4.2. Het Hof is niet toegekomen aan een beslissing aangaande het verzoek van belanghebbende haar een schadevergoeding toe te kennen in verband met de kosten die belanghebbende heeft gemaakt voor rechtsbijstand in de bezwaarprocedures. Na verwijzing dient nog uitsluitend dit verzoek te worden behandeld.
5. Proceskosten
De Staatssecretaris van Financiën zal worden veroordeeld in de kosten van het geding in cassatie en de Inspecteur in de kosten van het geding voor het Hof.
6. Beslissing
De Hoge Raad:
verklaart het beroep gegrond,
vernietigt de uitspraak van het Hof, alsmede de uitspraken van de Inspecteur,
vermindert de naheffingsaanslagen als volgt:
de naheffingsaanslag over 1989 tot een aanslag ten bedrage van ƒ 1.323.171 (€ 600.428,82),
de naheffingsaanslag over 1990 tot een aanslag ten bedrage van ƒ 5.428.520 (€ 2.463.354,98)
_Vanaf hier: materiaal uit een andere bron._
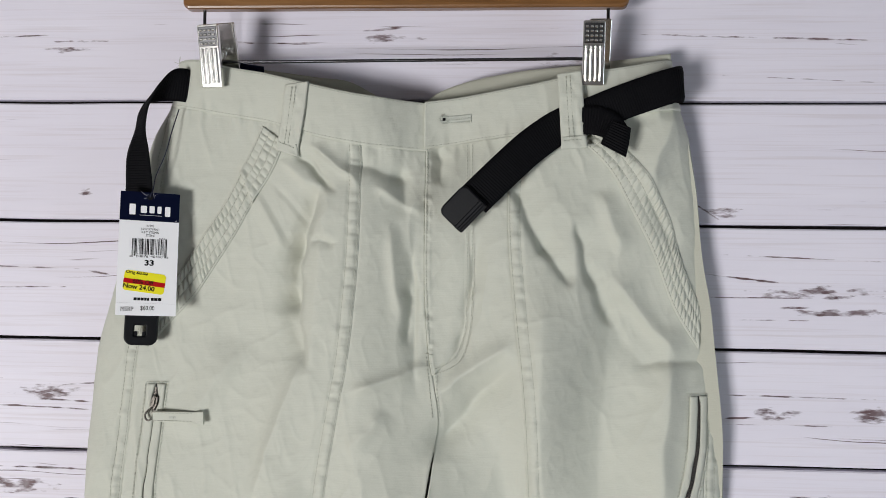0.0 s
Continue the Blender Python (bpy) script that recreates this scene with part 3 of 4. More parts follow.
# quilted pocket edges
TRIM_L_OUT = [(-0.1465, 1.4445), (-0.1630, 1.4095), (-0.1735, 1.3875), (-0.1880, 1.3645), (-0.2150, 1.3240), (-0.2365, 1.2910)]
TRIM_L_IN = [(-0.1270, 1.4300), (-0.1370, 1.4062), (-0.1500, 1.3850), (-0.1700, 1.3500), (-0.1875, 1.3235), (-0.2040, 1.2995), (-0.2170, 1.2860), (-0.2420, 1.2590)]
TRIM_R_OUT = [(0.124, 1.4445), (0.147, 1.433), (0.166, 1.414), (0.189, 1.377), (0.203, 1.334), (0.2185, 1.299)]
TRIM_R_IN = [(0.114, 1.4365), (0.139, 1.412), (0.157, 1.381), (0.174, 1.349), (0.198, 1.292), (0.2165, 1.264)]


def quilting(run, t, bend):
    """Three rows of puckers between four rows of stitches."""
    row = np.clip((t - 0.07) / 0.86, 0, 0.9999) * 3
    k = np.floor(row)
    pillow = np.abs(np.sin(np.pi * row)) ** 0.6
    phase = run / 0.0054 + 0.2 * k + 0.12 * (row - k) + 0.55 * grain_noise(run * 75, k * 3.7, 21)
    wave = np.abs(np.sin(np.pi * phase)) ** 0.7
    size = 0.65 + 0.5 * grain_noise(run * 140, k * 5.3, 22)
    bent = run - KINK + 0.006 * (0.5 - t)
    kink = 0.0028 * np.exp(-np.abs(bent / np.where(bent > 0, 0.0012, 0.0060)) ** 1.3) - 0.0010 * np.exp(-((bent - 0.0032) / 0.0022) ** 2)
    return pillow * (0.0002 + 0.0026 * size * wave) + bend * kink - 0.0006 * np.clip(1 - 14 * np.minimum(t, 1 - t), 0, 1)


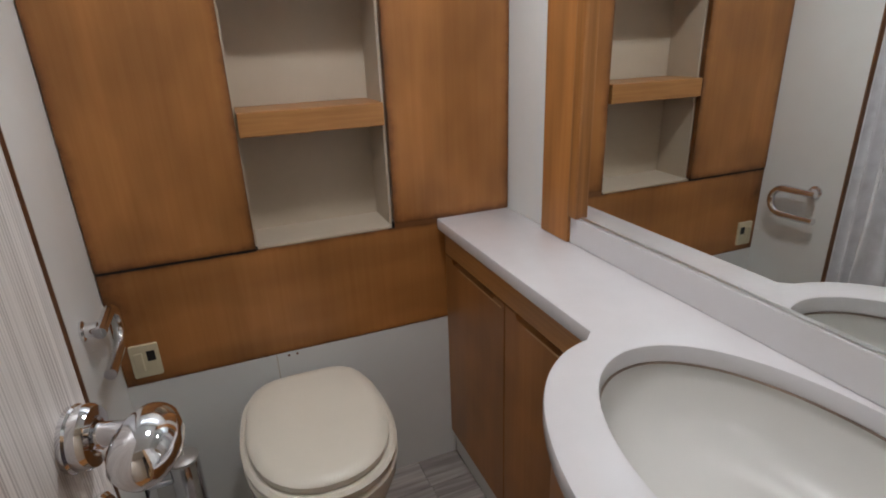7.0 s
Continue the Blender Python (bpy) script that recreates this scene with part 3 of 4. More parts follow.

de naheffingsaanslag over 1991 tot een aanslag ten bedrage van ƒ 10.341.430 (€ 4.692.736,34) en
de naheffingsaanslag over 1992 tot een aanslag ten bedrage van ƒ 10.928.438 (€ 4.959.108,96),
verwijst het geding naar het Gerechtshof te 's-Gravenhage voor het nemen van een beslissing betreffende het door belanghebbende gedane verzoek om schadevergoeding,
gelast dat de Staat aan belanghebbende vergoedt het door deze ter zake van de behandeling van het beroep in cassatie verschuldigd geworden griffierecht ten bedrage van € 348, alsmede het bij het Hof betaalde griffierecht ter zake van de behandeling van de zaak voor het Hof ten bedrage van € 204,20, derhalve in totaal € 552,20,
veroordeelt de Staatssecretaris van Financiën in de kosten van het geding in cassatie aan de zijde van belanghebbende, vastgesteld op € 2576 voor beroepsmatig verleende rechtsbijstand,
veroordeelt de Inspecteur in de kosten van het geding voor het Hof aan de zijde van belanghebbende, vastgesteld op € 1610 voor beroepsmatig verleende rechtsbijstand, en
wijst de Staat aan als de rechtspersoon die deze kosten moet vergoeden.
Dit arrest is gewezen door de vice-president A.E.M. van der Putt-Lauwers als voorzitter, en de raadsheren F.W.G.M. van Brunschot, P. Lourens, C.B. Bavinck en J.W. van den Berge, in tegenwoordigheid van de waarnemend griffier E. Cichowski, en in het openbaar uitgesproken op 11 februari 2005.